WHAT IS REQUIRED =>
Quote exactly the lines between the line containing "Continue the Blender" and the line containing "ob.matrix_basis = pose(cx", counting those two lines as part of the range. Leave the rest out.

[Start DATASET EXTRACT]

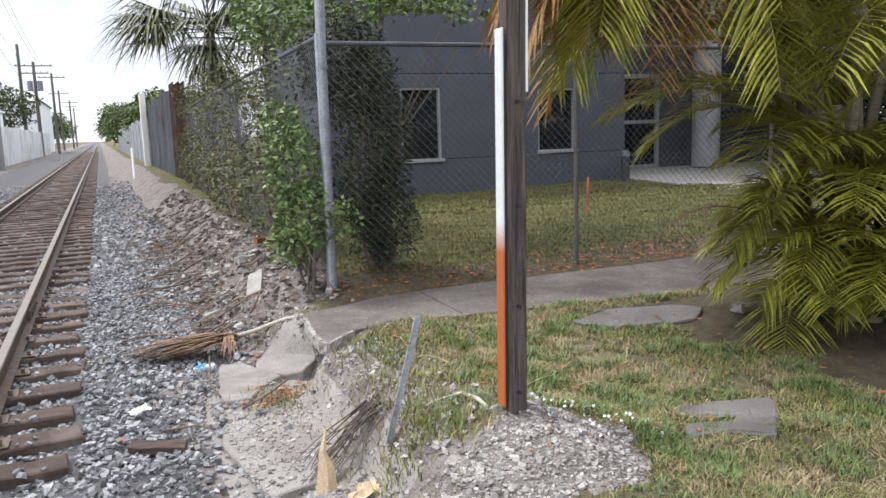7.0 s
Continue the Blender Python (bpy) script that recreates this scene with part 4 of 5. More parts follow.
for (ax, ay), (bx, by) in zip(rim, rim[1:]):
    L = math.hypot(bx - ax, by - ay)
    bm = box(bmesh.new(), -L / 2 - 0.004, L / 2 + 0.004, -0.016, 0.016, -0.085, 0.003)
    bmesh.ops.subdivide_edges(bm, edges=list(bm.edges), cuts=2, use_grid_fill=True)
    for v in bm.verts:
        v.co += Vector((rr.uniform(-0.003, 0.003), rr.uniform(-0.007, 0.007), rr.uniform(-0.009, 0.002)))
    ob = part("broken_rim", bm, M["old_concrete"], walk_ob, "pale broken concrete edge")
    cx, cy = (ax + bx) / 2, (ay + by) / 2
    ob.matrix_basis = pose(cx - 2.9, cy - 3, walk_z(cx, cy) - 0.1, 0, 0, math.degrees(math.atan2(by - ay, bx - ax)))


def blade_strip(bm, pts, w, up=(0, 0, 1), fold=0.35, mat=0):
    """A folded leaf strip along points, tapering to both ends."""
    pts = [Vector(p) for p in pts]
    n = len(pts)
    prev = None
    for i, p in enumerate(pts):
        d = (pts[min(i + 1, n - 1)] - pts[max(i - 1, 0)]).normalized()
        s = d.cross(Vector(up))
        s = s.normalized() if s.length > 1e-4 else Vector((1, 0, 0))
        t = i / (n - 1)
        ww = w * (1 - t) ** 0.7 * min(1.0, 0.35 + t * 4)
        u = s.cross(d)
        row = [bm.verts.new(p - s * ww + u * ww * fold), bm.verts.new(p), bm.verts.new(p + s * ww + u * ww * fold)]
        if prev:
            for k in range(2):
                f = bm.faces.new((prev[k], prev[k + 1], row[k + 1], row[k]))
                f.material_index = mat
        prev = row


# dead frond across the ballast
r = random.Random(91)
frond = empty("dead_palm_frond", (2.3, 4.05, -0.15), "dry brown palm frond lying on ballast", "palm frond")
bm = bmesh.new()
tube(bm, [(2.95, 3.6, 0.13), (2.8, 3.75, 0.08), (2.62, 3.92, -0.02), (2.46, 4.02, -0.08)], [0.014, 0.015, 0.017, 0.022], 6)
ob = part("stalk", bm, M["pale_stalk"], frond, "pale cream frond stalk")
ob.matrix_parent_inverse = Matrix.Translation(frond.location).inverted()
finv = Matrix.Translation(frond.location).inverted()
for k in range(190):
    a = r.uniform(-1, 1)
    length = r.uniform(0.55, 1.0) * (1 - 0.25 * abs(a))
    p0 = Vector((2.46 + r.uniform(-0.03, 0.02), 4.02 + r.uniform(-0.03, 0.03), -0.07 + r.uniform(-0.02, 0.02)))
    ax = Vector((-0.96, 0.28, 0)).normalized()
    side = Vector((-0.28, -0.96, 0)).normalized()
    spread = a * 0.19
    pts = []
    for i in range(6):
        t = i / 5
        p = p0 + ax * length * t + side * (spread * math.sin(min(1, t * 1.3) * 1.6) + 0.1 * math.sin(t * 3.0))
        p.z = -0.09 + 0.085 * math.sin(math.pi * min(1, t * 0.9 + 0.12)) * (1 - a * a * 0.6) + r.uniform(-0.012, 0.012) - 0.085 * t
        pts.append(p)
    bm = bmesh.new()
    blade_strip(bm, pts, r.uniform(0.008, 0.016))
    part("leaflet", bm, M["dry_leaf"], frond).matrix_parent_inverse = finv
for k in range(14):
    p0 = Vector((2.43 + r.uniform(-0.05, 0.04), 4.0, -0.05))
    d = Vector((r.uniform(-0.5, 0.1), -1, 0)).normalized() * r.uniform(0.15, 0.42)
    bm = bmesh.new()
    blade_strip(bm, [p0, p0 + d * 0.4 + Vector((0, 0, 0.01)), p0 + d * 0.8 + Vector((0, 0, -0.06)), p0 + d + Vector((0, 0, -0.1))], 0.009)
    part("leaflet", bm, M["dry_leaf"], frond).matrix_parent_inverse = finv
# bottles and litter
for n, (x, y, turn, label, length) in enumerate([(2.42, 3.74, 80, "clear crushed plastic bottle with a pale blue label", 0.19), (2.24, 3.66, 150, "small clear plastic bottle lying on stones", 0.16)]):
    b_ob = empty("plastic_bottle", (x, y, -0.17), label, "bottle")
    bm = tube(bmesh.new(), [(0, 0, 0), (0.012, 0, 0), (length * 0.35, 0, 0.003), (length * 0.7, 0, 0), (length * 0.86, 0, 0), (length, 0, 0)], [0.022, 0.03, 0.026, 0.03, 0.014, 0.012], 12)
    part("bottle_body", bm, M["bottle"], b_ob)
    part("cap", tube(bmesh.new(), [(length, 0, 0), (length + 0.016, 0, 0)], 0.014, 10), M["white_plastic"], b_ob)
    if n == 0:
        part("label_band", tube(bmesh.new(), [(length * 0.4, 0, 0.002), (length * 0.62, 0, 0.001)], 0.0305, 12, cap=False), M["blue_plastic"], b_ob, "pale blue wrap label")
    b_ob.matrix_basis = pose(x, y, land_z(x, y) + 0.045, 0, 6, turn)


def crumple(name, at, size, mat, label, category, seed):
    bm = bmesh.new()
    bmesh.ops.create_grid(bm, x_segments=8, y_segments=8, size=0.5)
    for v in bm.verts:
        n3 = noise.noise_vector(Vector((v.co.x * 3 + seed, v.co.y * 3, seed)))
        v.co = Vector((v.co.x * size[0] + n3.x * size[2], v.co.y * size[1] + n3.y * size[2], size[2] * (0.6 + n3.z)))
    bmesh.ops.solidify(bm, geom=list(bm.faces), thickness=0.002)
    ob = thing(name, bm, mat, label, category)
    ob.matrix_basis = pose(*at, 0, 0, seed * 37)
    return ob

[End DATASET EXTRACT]

FINISHED EXERCISE =>
Continue the Blender Python (bpy) script that recreates this scene with part 4 of 5. More parts follow.
for (ax, ay), (bx, by) in zip(rim, rim[1:]):
    L = math.hypot(bx - ax, by - ay)
    bm = box(bmesh.new(), -L / 2 - 0.004, L / 2 + 0.004, -0.016, 0.016, -0.085, 0.003)
    bmesh.ops.subdivide_edges(bm, edges=list(bm.edges), cuts=2, use_grid_fill=True)
    for v in bm.verts:
        v.co += Vector((rr.uniform(-0.003, 0.003), rr.uniform(-0.007, 0.007), rr.uniform(-0.009, 0.002)))
    ob = part("broken_rim", bm, M["old_concrete"], walk_ob, "pale broken concrete edge")
    cx, cy = (ax + bx) / 2, (ay + by) / 2
    ob.matrix_basis = pose(cx - 2.9, cy - 3, walk_z(cx, cy) - 0.1, 0, 0, math.degrees(math.atan2(by - ay, bx - ax)))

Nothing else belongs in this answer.